**What you are asked to do:** Only the lines from the line with "return 1 + round(t * FPS)" through the line with "q = m.to_quaternion()" should be copied, exactly as they appear, with both ends kept.

Scripts that build animated scenes
============================================================

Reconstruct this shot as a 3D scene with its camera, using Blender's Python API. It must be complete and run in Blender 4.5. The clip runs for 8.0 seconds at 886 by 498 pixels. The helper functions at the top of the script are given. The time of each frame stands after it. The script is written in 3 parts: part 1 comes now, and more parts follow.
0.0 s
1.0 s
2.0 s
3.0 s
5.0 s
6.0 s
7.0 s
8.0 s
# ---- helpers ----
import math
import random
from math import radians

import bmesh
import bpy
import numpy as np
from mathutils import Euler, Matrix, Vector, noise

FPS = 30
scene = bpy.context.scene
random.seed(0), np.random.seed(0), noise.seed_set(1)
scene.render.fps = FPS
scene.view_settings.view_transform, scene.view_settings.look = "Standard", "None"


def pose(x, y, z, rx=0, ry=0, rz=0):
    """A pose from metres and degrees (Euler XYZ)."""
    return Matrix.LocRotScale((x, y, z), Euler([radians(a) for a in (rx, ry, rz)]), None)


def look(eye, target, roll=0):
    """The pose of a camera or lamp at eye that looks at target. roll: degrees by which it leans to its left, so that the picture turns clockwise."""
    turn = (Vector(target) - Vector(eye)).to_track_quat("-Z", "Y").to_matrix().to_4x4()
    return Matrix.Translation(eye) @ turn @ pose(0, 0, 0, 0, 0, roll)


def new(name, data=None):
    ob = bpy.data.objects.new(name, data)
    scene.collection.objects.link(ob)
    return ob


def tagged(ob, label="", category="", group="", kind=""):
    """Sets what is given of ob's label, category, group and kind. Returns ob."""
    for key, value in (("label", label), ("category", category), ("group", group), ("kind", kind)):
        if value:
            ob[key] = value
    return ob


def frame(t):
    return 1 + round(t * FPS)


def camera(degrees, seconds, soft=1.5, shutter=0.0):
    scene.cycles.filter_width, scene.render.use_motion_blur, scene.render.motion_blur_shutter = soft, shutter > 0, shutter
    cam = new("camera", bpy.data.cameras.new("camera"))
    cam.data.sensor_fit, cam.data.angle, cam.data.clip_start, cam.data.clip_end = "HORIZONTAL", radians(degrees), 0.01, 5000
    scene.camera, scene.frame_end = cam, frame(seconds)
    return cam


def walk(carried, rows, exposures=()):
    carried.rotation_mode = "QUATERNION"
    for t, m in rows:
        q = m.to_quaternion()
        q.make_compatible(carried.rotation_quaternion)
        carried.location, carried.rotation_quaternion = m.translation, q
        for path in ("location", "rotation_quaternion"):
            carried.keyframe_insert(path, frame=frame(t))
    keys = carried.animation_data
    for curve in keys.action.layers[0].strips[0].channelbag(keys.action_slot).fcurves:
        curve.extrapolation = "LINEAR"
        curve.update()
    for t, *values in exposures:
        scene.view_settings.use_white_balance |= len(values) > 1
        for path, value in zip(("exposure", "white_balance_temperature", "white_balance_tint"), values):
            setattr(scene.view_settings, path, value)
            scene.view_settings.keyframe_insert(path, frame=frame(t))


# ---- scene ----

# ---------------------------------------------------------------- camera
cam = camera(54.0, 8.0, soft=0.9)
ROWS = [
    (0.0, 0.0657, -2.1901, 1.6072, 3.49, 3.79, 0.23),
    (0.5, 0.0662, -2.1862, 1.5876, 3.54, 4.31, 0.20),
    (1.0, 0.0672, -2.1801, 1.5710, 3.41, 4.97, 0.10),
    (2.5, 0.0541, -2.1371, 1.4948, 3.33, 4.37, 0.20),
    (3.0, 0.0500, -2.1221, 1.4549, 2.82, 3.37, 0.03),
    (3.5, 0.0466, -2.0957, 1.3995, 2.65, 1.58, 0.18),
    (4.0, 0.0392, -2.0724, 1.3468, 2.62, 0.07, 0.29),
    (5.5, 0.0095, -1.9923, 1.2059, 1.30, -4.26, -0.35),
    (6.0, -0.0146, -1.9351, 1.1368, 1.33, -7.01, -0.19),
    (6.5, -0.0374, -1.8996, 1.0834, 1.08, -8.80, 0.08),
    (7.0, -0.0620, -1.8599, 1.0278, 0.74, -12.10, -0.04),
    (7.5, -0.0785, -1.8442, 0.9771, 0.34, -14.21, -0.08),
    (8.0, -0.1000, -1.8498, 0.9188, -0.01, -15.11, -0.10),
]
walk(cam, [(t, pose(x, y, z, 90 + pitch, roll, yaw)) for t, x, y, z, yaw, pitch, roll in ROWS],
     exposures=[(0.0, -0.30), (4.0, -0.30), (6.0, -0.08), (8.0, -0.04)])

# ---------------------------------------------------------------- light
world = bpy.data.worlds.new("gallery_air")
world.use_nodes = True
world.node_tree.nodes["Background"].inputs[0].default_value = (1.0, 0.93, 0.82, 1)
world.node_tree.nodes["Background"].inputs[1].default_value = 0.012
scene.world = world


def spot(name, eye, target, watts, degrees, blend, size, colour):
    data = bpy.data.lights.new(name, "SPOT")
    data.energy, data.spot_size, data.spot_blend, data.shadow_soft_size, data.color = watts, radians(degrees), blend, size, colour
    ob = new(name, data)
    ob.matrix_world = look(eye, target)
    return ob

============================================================

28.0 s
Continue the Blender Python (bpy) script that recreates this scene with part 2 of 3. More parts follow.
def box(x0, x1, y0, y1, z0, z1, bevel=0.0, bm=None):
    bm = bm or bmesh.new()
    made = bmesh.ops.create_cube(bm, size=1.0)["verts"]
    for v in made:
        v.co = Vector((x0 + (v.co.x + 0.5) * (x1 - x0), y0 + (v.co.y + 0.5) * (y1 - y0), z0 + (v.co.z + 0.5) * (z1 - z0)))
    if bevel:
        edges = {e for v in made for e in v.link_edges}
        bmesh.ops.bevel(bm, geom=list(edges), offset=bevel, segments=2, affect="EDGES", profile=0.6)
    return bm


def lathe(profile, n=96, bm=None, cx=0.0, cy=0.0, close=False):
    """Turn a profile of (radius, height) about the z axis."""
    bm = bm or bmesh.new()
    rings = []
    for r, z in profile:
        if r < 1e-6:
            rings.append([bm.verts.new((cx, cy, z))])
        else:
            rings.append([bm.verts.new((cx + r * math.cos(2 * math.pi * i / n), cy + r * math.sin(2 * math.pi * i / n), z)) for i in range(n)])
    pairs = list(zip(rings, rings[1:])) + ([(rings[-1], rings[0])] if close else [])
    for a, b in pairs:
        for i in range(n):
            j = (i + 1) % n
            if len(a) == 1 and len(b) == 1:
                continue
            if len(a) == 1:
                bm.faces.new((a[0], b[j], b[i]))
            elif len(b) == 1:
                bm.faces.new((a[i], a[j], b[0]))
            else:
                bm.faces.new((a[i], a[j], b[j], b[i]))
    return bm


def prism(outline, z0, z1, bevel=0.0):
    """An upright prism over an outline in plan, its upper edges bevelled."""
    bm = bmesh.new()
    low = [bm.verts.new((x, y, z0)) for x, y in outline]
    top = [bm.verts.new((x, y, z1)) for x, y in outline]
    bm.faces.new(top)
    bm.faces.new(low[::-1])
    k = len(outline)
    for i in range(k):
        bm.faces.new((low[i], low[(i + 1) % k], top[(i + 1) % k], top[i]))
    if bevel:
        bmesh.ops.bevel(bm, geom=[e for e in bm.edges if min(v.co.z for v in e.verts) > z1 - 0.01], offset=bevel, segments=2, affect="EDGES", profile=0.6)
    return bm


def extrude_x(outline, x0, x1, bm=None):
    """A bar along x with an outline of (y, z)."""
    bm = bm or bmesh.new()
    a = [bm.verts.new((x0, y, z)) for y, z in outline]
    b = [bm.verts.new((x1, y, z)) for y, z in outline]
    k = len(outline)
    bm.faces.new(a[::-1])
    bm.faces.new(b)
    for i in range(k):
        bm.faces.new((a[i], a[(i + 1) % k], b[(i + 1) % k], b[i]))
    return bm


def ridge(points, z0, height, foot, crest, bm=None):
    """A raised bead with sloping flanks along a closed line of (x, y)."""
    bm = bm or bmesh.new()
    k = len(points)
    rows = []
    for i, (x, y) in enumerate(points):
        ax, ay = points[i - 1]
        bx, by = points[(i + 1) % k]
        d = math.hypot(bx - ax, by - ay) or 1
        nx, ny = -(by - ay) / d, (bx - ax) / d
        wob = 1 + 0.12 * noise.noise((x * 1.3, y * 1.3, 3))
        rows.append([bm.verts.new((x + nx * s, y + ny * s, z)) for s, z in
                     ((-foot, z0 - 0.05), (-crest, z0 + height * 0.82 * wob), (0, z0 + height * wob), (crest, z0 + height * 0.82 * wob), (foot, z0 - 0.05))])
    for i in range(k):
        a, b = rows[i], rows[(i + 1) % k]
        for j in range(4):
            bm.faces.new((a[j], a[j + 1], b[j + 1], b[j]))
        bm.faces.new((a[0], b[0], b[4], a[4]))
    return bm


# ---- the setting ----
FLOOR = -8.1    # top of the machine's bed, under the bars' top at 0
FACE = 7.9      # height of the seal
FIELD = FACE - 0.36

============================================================

**Finished exercise:**
    return 1 + round(t * FPS)


def camera(degrees, seconds, soft=1.5, shutter=0.0):
    scene.cycles.filter_width, scene.render.use_motion_blur, scene.render.motion_blur_shutter = soft, shutter > 0, shutter
    cam = new("camera", bpy.data.cameras.new("camera"))
    cam.data.sensor_fit, cam.data.angle, cam.data.clip_start, cam.data.clip_end = "HORIZONTAL", radians(degrees), 0.01, 5000
    scene.camera, scene.frame_end = cam, frame(seconds)
    return cam


def walk(carried, rows, exposures=()):
    carried.rotation_mode = "QUATERNION"
    for t, m in rows:
        q = m.to_quaternion()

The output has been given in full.